Exercise description: Produce an exact copy of the lines below that run from the line containing "Reconstruct this shot" to the line containing "from mathutils import", inclusive; any picture is omitted.

Records for the exercise:
__________

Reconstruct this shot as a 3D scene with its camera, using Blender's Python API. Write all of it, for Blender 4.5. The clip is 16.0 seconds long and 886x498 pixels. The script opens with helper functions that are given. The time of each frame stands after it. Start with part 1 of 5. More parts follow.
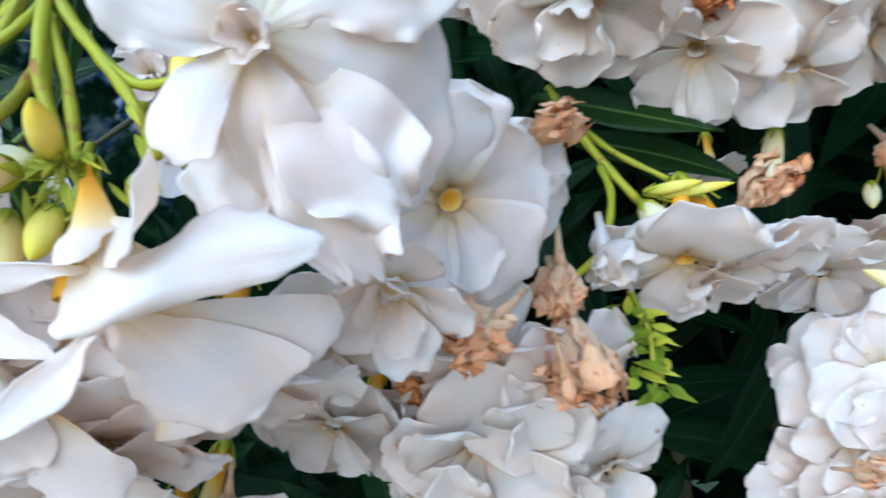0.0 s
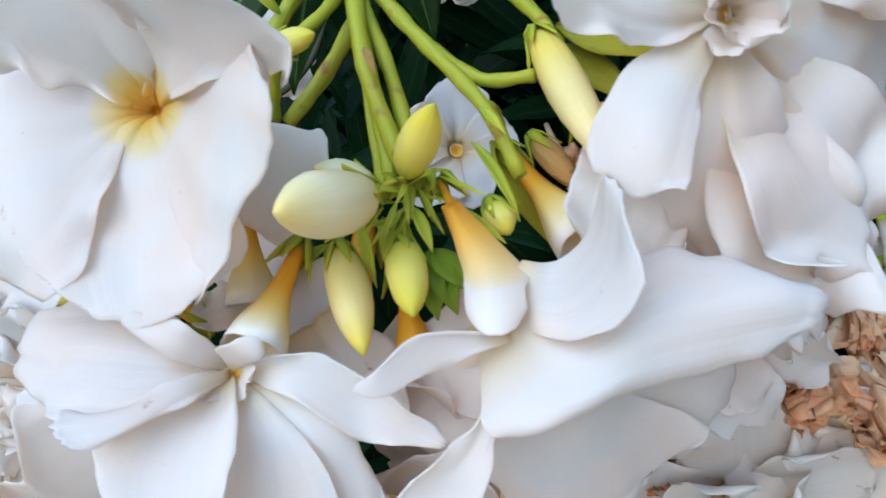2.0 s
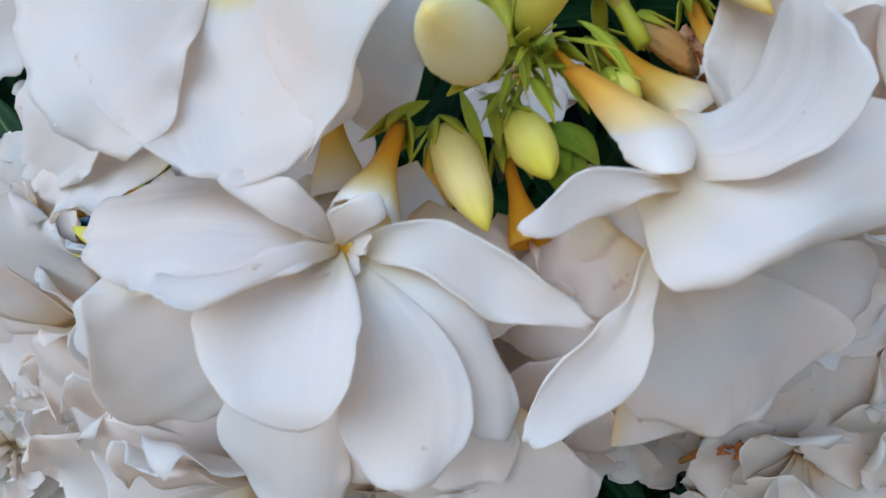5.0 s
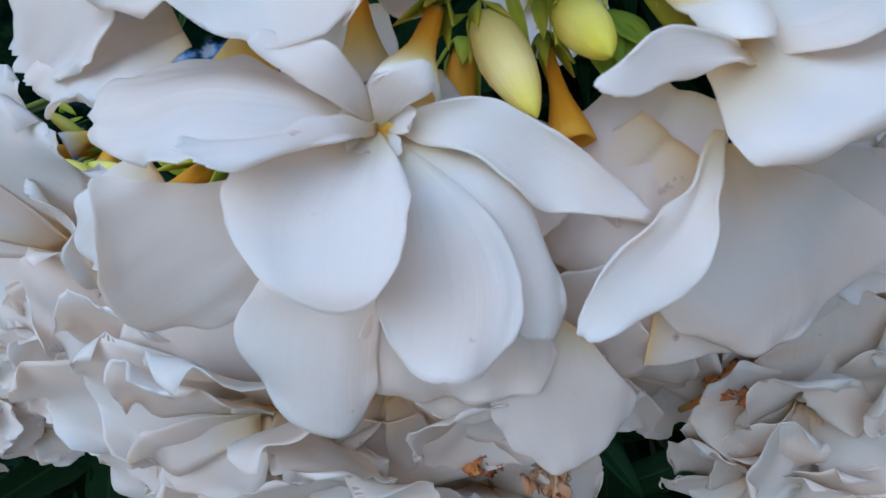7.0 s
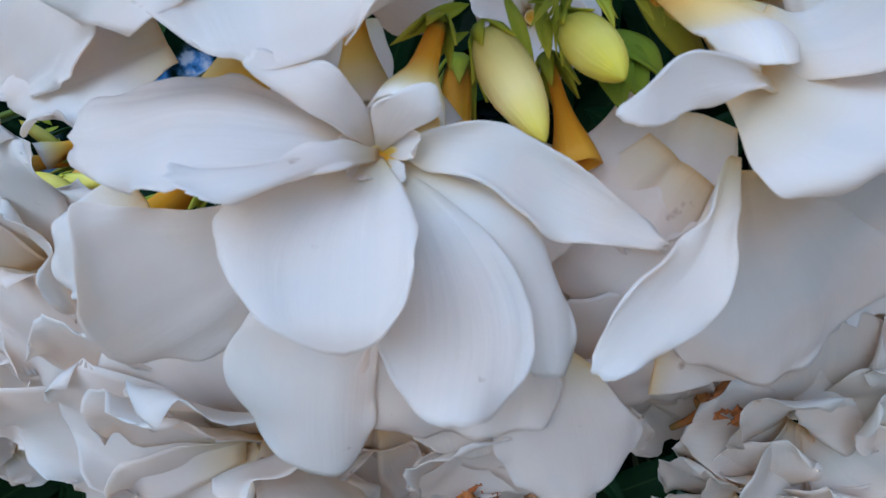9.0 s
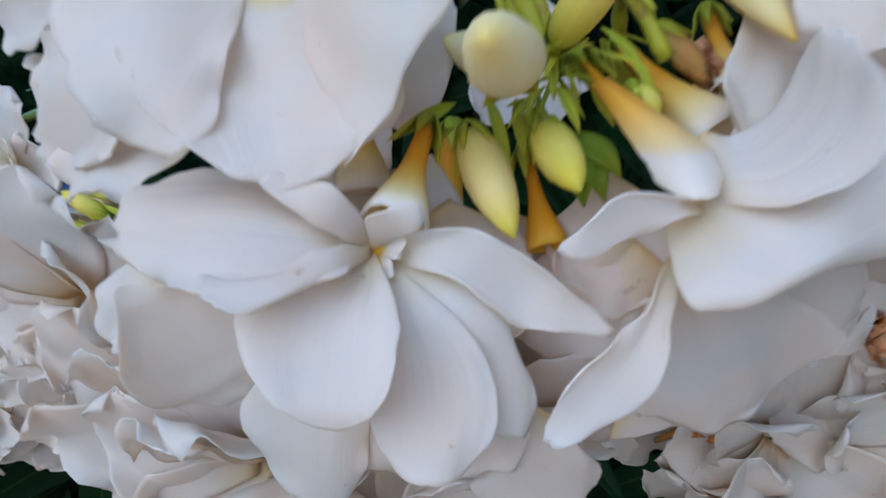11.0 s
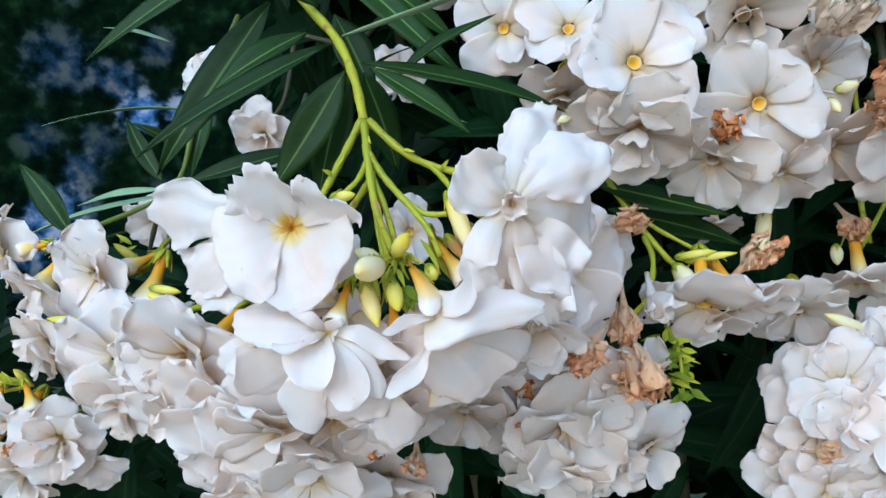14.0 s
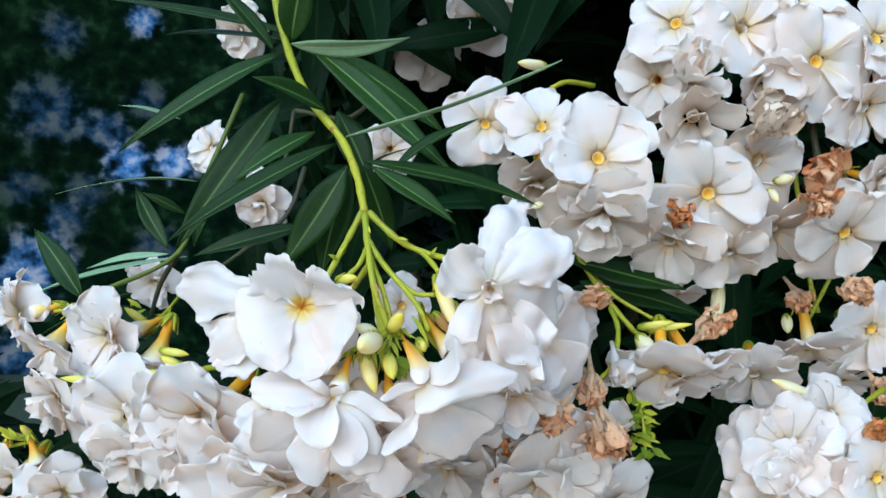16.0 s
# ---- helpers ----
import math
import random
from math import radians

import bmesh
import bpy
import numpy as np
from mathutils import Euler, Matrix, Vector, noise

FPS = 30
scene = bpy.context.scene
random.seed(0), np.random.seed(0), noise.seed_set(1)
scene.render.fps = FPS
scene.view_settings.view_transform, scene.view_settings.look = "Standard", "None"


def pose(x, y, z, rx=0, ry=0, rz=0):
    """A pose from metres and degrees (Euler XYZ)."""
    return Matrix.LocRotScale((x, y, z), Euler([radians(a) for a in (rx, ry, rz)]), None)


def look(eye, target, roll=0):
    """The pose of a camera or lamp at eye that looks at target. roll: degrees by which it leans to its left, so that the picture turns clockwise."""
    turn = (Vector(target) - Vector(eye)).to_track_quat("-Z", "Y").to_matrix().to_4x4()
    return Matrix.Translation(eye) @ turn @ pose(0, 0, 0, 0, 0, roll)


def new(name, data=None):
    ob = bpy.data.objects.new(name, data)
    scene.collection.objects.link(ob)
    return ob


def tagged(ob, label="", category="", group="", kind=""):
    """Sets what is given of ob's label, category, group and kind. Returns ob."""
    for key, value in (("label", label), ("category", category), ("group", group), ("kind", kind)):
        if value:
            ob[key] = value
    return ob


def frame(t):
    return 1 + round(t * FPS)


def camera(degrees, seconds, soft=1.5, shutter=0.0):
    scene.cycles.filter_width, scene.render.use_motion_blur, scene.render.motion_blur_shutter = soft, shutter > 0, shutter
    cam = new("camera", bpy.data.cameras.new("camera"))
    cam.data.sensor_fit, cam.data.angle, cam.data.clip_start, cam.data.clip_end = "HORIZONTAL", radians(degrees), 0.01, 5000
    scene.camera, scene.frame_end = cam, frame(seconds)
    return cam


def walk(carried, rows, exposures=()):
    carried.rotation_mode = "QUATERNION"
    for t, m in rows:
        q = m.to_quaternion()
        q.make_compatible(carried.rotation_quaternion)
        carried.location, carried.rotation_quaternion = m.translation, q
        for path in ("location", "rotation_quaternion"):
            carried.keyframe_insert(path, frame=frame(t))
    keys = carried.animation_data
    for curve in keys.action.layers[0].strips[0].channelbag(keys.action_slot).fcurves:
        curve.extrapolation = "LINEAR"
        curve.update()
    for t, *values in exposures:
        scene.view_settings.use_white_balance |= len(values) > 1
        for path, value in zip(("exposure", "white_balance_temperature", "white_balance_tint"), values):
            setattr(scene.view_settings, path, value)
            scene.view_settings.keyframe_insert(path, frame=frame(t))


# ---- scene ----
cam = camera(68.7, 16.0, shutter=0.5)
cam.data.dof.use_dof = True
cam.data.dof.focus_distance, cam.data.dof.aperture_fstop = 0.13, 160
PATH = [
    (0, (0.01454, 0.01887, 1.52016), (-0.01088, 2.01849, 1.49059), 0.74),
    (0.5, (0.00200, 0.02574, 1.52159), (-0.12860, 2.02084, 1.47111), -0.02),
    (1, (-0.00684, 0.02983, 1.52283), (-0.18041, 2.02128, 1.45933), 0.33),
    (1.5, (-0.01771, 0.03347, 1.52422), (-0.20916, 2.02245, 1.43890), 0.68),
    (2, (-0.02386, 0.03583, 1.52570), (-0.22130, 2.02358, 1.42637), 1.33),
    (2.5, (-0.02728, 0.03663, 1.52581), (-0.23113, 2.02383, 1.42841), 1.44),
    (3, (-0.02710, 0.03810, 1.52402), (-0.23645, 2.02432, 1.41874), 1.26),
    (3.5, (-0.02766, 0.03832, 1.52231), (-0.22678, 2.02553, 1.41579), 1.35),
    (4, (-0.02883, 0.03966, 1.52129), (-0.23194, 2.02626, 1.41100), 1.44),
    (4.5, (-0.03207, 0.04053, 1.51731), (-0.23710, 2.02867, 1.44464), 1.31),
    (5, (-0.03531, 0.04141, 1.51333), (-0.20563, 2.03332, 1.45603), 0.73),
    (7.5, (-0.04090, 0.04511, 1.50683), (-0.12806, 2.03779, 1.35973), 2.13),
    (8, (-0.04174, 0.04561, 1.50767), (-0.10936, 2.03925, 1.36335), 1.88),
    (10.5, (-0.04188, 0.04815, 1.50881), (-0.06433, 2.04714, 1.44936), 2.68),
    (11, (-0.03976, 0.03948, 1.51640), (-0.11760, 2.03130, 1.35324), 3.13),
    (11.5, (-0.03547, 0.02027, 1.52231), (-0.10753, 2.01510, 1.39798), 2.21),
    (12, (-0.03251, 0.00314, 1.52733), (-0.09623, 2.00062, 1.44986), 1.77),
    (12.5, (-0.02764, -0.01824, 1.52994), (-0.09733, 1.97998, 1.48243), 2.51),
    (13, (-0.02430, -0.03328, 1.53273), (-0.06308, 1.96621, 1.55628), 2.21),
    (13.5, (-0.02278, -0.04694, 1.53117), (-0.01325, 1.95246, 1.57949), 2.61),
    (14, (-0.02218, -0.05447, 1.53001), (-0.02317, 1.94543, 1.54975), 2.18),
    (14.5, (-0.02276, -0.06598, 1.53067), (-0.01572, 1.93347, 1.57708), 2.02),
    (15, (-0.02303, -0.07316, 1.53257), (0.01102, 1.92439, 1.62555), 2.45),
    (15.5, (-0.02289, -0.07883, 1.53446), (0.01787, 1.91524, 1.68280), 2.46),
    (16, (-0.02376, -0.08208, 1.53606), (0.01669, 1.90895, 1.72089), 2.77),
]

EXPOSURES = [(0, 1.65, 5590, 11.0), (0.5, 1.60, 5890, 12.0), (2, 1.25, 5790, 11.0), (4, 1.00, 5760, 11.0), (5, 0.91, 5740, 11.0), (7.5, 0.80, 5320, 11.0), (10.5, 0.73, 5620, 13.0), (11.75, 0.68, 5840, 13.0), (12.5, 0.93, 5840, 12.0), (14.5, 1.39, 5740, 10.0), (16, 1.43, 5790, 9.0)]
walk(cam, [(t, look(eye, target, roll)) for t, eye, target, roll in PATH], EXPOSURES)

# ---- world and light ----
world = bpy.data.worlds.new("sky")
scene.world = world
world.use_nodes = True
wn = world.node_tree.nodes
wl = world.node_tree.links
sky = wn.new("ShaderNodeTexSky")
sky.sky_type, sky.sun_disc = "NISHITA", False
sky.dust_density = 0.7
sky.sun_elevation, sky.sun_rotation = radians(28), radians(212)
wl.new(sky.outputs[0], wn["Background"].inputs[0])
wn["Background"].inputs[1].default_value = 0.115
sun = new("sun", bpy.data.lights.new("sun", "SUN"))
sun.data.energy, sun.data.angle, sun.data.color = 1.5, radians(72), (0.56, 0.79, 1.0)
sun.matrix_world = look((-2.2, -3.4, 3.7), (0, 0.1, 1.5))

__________

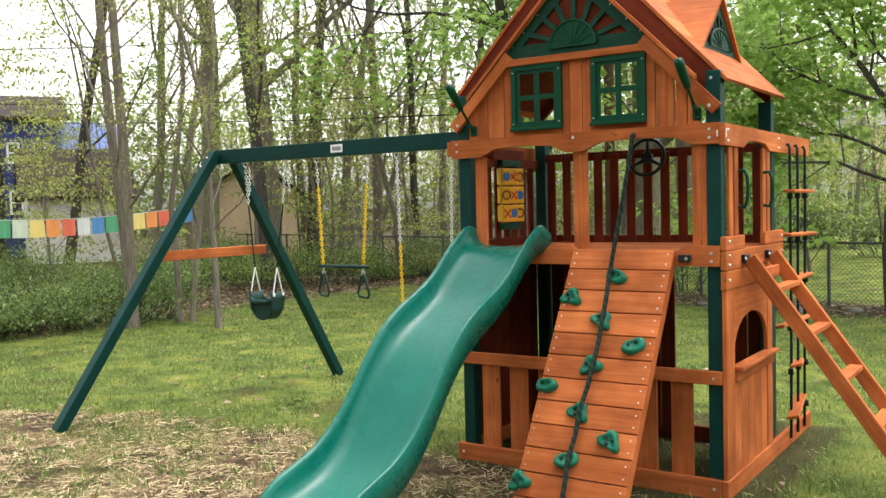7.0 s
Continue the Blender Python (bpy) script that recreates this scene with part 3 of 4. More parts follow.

__________

Answer to this exercise:
Reconstruct this shot as a 3D scene with its camera, using Blender's Python API. Write all of it, for Blender 4.5. The clip is 16.0 seconds long and 886x498 pixels. The script opens with helper functions that are given. The time of each frame stands after it. Start with part 1 of 5. More parts follow.
0.0 s
2.0 s
5.0 s
7.0 s
9.0 s
11.0 s
14.0 s
16.0 s
# ---- helpers ----
import math
import random
from math import radians

import bmesh
import bpy
import numpy as np
from mathutils import Euler, Matrix, Vector, noise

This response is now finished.